▶ _WORK TO DO_
Your job is to retype all of the data word for word, leaving every image out.

-- Begin --

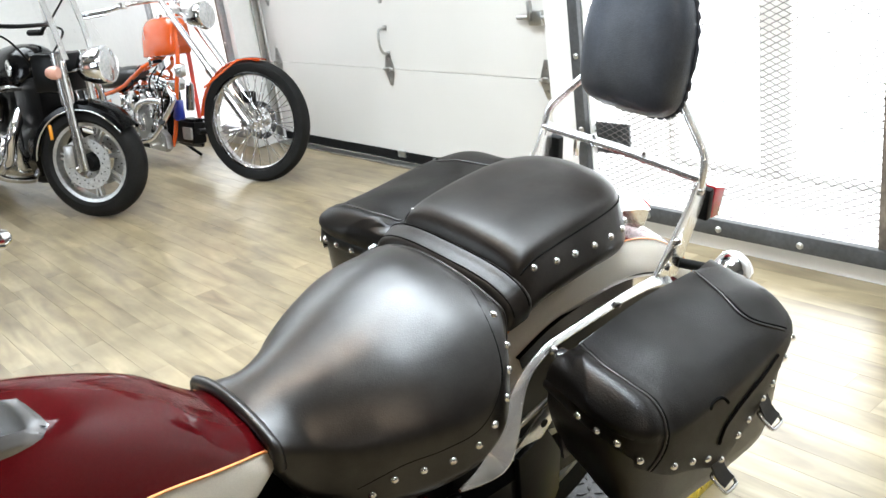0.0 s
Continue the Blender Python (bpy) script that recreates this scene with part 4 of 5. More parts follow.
# ---- the platform under its wheels ----
PX0, PX1, PY0, PY1, BAND = -2.35, 0.32, 0.0, 0.73, 0.075
platform = thing("wheel_platform", pose(1.3, 1.012, 0, 0, 0, 4), "low black tread plate platform with worn yellow edges on the floor", "platform")
part("deck", block(PX0, PY0 + BAND, 0.0, PX1, PY1 - BAND, PLAT, 0.002), M_DIAMOND, platform, "black diamond tread plate")
for y0 in (PY0, PY1 - BAND):
    part("edge_band", block(PX0, y0, 0.0, PX1, y0 + BAND, PLAT, 0.003), M_YELLOW, platform, "yellow painted edge")


def tread(x0, x1, y0, y1, z, step=0.030):
    """Raised lozenges, turned by quarter turns in a checker."""
    bm = bmesh.new()
    for i in range(int((x1 - x0) / step)):
        for j in range(int((y1 - y0) / step)):
            cx, cy = x0 + (i + 0.5) * step, y0 + (j + 0.5) * step
            a = radians(45 if (i + j) % 2 else -45)
            u, v = Vector((math.cos(a), math.sin(a), 0)) * 0.0135, Vector((-math.sin(a), math.cos(a), 0)) * 0.0038
            c = Vector((cx, cy, z))
            base = [bm.verts.new(c + d) for d in (u, u * 0.4 + v, u * -0.4 + v, -u, u * -0.4 - v, u * 0.4 - v)]
            top = [bm.verts.new(c + d * 0.72 + Vector((0, 0, 0.0022))) for d in (u, u * 0.4 + v, u * -0.4 + v, -u, u * -0.4 - v, u * 0.4 - v)]
            for k in range(6):
                bm.faces.new((base[k], base[(k + 1) % 6], top[(k + 1) % 6], top[k]))
            bm.faces.new(top)
    return bm


tagged(part("tread", tread(-0.60, PX1, PY0 + BAND + 0.004, PY1 - BAND, PLAT), M_TREAD_WORN, platform, smooth=False), kind="stuff")
tagged(part("tread", tread(-0.60, PX1, PY0 + 0.006, PY0 + BAND, PLAT), M_YELLOW, platform, smooth=False), kind="stuff")
bm = moved(tread(-0.60, PX1, 0.006, PLAT, 0.0, 0.022), Matrix(((1, 0, 0, 0), (0, 0, -1, PY0), (0, 1, 0, 0), (0, 0, 0, 1))))
tagged(part("tread", bm, M_YELLOW, platform, smooth=False), kind="stuff")

# ---- the orange chopper by the wall ----
def wire_wheel(m, parent, radius, rim_r, width, spokes, tyre_label):
    """A tyre with rim, hub and laced wire spokes; the axle is the local x of m."""
    t = width / 2
    prof = [(-t * 0.7, rim_r), (-t, rim_r + (radius - rim_r) * 0.35), (-t * 0.9, rim_r + (radius - rim_r) * 0.72), (-t * 0.5, radius - 0.006), (0, radius), (t * 0.5, radius - 0.006), (t * 0.9, rim_r + (radius - rim_r) * 0.72), (t, rim_r + (radius - rim_r) * 0.35), (t * 0.7, rim_r)]
    wheel = part("wheel", turned(prof, m, 56, closed=True), M_TYRE, parent, tyre_label)
    rim = [(-t * 0.75, rim_r + 0.004), (-t * 0.7, rim_r - 0.010), (-t * 0.35, rim_r - 0.018), (t * 0.35, rim_r - 0.018), (t * 0.7, rim_r - 0.010), (t * 0.75, rim_r + 0.004)]
    part("rim", turned(rim, m, 56, closed=True), M_CHROME, wheel, "chrome rim")
    part("hub", turned([(-0.055, 0), (-0.055, 0.022), (-0.042, 0.030), (-0.038, 0.042), (-0.030, 0.042), (-0.026, 0.026), (0.026, 0.026), (0.030, 0.042), (0.038, 0.042), (0.042, 0.030), (0.055, 0.022), (0.055, 0)], m, 20), M_CHROME, wheel, "chrome hub")
    bm = bmesh.new()
    for i in range(spokes):
        a = math.tau * i / spokes
        s = 1 if i % 2 else -1
        lead = 0.32 * (1 if (i // 2) % 2 else -1)
        p = Vector((0.034 * s, 0.038 * math.cos(a + lead * 2.2), 0.038 * math.sin(a + lead * 2.2)))
        q = Vector((0.008 * s, (rim_r - 0.016) * math.cos(a), (rim_r - 0.016) * math.sin(a)))
        rod(m @ p, m @ q, 0.0026, 5, bm)
    tagged(part("spokes", bm, M_CHROME, wheel), kind="stuff")
    return wheel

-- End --

▶ _RESULT_
0.0 s
Continue the Blender Python (bpy) script that recreates this scene with part 4 of 5. More parts follow.
# ---- the platform under its wheels ----
PX0, PX1, PY0, PY1, BAND = -2.35, 0.32, 0.0, 0.73, 0.075
platform = thing("wheel_platform", pose(1.3, 1.012, 0, 0, 0, 4), "low black tread plate platform with worn yellow edges on the floor", "platform")
part("deck", block(PX0, PY0 + BAND, 0.0, PX1, PY1 - BAND, PLAT, 0.002), M_DIAMOND, platform, "black diamond tread plate")
for y0 in (PY0, PY1 - BAND):
    part("edge_band", block(PX0, y0, 0.0, PX1, y0 + BAND, PLAT, 0.003), M_YELLOW, platform, "yellow painted edge")


def tread(x0, x1, y0, y1, z, step=0.030):
    """Raised lozenges, turned by quarter turns in a checker."""
    bm = bmesh.new()
    for i in range(int((x1 - x0) / step)):
        for j in range(int((y1 - y0) / step)):
            cx, cy = x0 + (i + 0.5) * step, y0 + (j + 0.5) * step
            a = radians(45 if (i + j) % 2 else -45)
            u, v = Vector((math.cos(a), math.sin(a), 0)) * 0.0135, Vector((-math.sin(a), math.cos(a), 0)) * 0.0038
            c = Vector((cx, cy, z))
            base = [bm.verts.new(c + d) for d in (u, u * 0.4 + v, u * -0.4 + v, -u, u * -0.4 - v, u * 0.4 - v)]
            top = [bm.verts.new(c + d * 0.72 + Vector((0, 0, 0.0022))) for d in (u, u * 0.4 + v, u * -0.4 + v, -u, u * -0.4 - v, u * 0.4 - v)]
            for k in range(6):
                bm.faces.new((base[k], base[(k + 1) % 6], top[(k + 1) % 6], top[k]))
            bm.faces.new(top)
    return bm


tagged(part("tread", tread(-0.60, PX1, PY0 + BAND + 0.004, PY1 - BAND, PLAT), M_TREAD_WORN, platform, smooth=False), kind="stuff")
tagged(part("tread", tread(-0.60, PX1, PY0 + 0.006, PY0 + BAND, PLAT), M_YELLOW, platform, smooth=False), kind="stuff")
bm = moved(tread(-0.60, PX1, 0.006, PLAT, 0.0, 0.022), Matrix(((1, 0, 0, 0), (0, 0, -1, PY0), (0, 1, 0, 0), (0, 0, 0, 1))))
tagged(part("tread", bm, M_YELLOW, platform, smooth=False), kind="stuff")

# ---- the orange chopper by the wall ----
def wire_wheel(m, parent, radius, rim_r, width, spokes, tyre_label):
    """A tyre with rim, hub and laced wire spokes; the axle is the local x of m."""
    t = width / 2
    prof = [(-t * 0.7, rim_r), (-t, rim_r + (radius - rim_r) * 0.35), (-t * 0.9, rim_r + (radius - rim_r) * 0.72), (-t * 0.5, radius - 0.006), (0, radius), (t * 0.5, radius - 0.006), (t * 0.9, rim_r + (radius - rim_r) * 0.72), (t, rim_r + (radius - rim_r) * 0.35), (t * 0.7, rim_r)]
    wheel = part("wheel", turned(prof, m, 56, closed=True), M_TYRE, parent, tyre_label)
    rim = [(-t * 0.75, rim_r + 0.004), (-t * 0.7, rim_r - 0.010), (-t * 0.35, rim_r - 0.018), (t * 0.35, rim_r - 0.018), (t * 0.7, rim_r - 0.010), (t * 0.75, rim_r + 0.004)]
    part("rim", turned(rim, m, 56, closed=True), M_CHROME, wheel, "chrome rim")
    part("hub", turned([(-0.055, 0), (-0.055, 0.022), (-0.042, 0.030), (-0.038, 0.042), (-0.030, 0.042), (-0.026, 0.026), (0.026, 0.026), (0.030, 0.042), (0.038, 0.042), (0.042, 0.030), (0.055, 0.022), (0.055, 0)], m, 20), M_CHROME, wheel, "chrome hub")
    bm = bmesh.new()
    for i in range(spokes):
        a = math.tau * i / spokes
        s = 1 if i % 2 else -1
        lead = 0.32 * (1 if (i // 2) % 2 else -1)
        p = Vector((0.034 * s, 0.038 * math.cos(a + lead * 2.2), 0.038 * math.sin(a + lead * 2.2)))
        q = Vector((0.008 * s, (rim_r - 0.016) * math.cos(a), (rim_r - 0.016) * math.sin(a)))
        rod(m @ p, m @ q, 0.0026, 5, bm)
    tagged(part("spokes", bm, M_CHROME, wheel), kind="stuff")
    return wheel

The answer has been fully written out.